### Requirement:
Can you transcribe the data exactly? Leave the pictures out.
-- BEGIN --
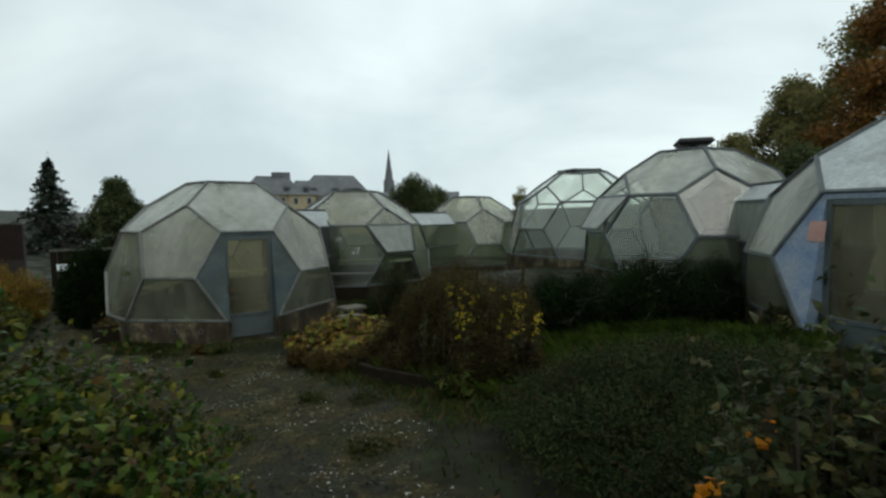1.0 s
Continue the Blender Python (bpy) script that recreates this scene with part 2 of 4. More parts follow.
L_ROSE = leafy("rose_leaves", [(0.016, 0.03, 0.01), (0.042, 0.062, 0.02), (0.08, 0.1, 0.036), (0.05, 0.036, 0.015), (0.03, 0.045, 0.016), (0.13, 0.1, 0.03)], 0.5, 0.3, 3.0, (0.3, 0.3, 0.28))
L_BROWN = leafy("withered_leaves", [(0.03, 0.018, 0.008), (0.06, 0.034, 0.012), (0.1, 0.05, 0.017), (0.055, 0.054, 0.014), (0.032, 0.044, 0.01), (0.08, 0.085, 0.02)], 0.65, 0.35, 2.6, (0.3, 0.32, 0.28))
L_AUTUMN = leafy("autumn_vine_leaves", [(0.055, 0.08, 0.018), (0.14, 0.16, 0.036), (0.22, 0.215, 0.045), (0.27, 0.215, 0.036), (0.25, 0.14, 0.024), (0.17, 0.17, 0.042), (0.2, 0.09, 0.024), (0.13, 0.065, 0.04), (0.07, 0.04, 0.022)], 0.42, 0.3, 22.0)
L_PERENNIAL = leafy("dark_perennial_leaves", [(0.011, 0.02, 0.004), (0.024, 0.042, 0.007), (0.048, 0.06, 0.012), (0.018, 0.03, 0.006), (0.06, 0.042, 0.013), (0.036, 0.052, 0.01), (0.085, 0.08, 0.018)], 0.6, 0.25, 5.0, (0.3, 0.32, 0.26), 0.06)
L_ORANGE = leafy("rusty_shoots", [(0.055, 0.03, 0.009), (0.1, 0.055, 0.013), (0.05, 0.044, 0.012), (0.12, 0.085, 0.02)], 0.5, 0.3, 6.0)
L_YELLOWBUSH = leafy("yellowing_bush_leaves", [(0.09, 0.085, 0.02), (0.2, 0.15, 0.026), (0.3, 0.19, 0.028), (0.22, 0.115, 0.02), (0.12, 0.06, 0.018)], 0.5, 0.3, 2.5, (0.4, 0.4, 0.36))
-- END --
### Task answer:
1.0 s
Continue the Blender Python (bpy) script that recreates this scene with part 2 of 4. More parts follow.
L_ROSE = leafy("rose_leaves", [(0.016, 0.03, 0.01), (0.042, 0.062, 0.02), (0.08, 0.1, 0.036), (0.05, 0.036, 0.015), (0.03, 0.045, 0.016), (0.13, 0.1, 0.03)], 0.5, 0.3, 3.0, (0.3, 0.3, 0.28))
L_BROWN = leafy("withered_leaves", [(0.03, 0.018, 0.008), (0.06, 0.034, 0.012), (0.1, 0.05, 0.017), (0.055, 0.054, 0.014), (0.032, 0.044, 0.01), (0.08, 0.085, 0.02)], 0.65, 0.35, 2.6, (0.3, 0.32, 0.28))
L_AUTUMN = leafy("autumn_vine_leaves", [(0.055, 0.08, 0.018), (0.14, 0.16, 0.036), (0.22, 0.215, 0.045), (0.27, 0.215, 0.036), (0.25, 0.14, 0.024), (0.17, 0.17, 0.042), (0.2, 0.09, 0.024), (0.13, 0.065, 0.04), (0.07, 0.04, 0.022)], 0.42, 0.3, 22.0)
L_PERENNIAL = leafy("dark_perennial_leaves", [(0.011, 0.02, 0.004), (0.024, 0.042, 0.007), (0.048, 0.06, 0.012), (0.018, 0.03, 0.006), (0.06, 0.042, 0.013), (0.036, 0.052, 0.01), (0.085, 0.08, 0.018)], 0.6, 0.25, 5.0, (0.3, 0.32, 0.26), 0.06)
L_ORANGE = leafy("rusty_shoots", [(0.055, 0.03, 0.009), (0.1, 0.055, 0.013), (0.05, 0.044, 0.012), (0.12, 0.085, 0.02)], 0.5, 0.3, 6.0)
L_YELLOWBUSH = leafy("yellowing_bush_leaves", [(0.09, 0.085, 0.02), (0.2, 0.15, 0.026), (0.3, 0.19, 0.028), (0.22, 0.115, 0.02), (0.12, 0.06, 0.018)], 0.5, 0.3, 2.5, (0.4, 0.4, 0.36))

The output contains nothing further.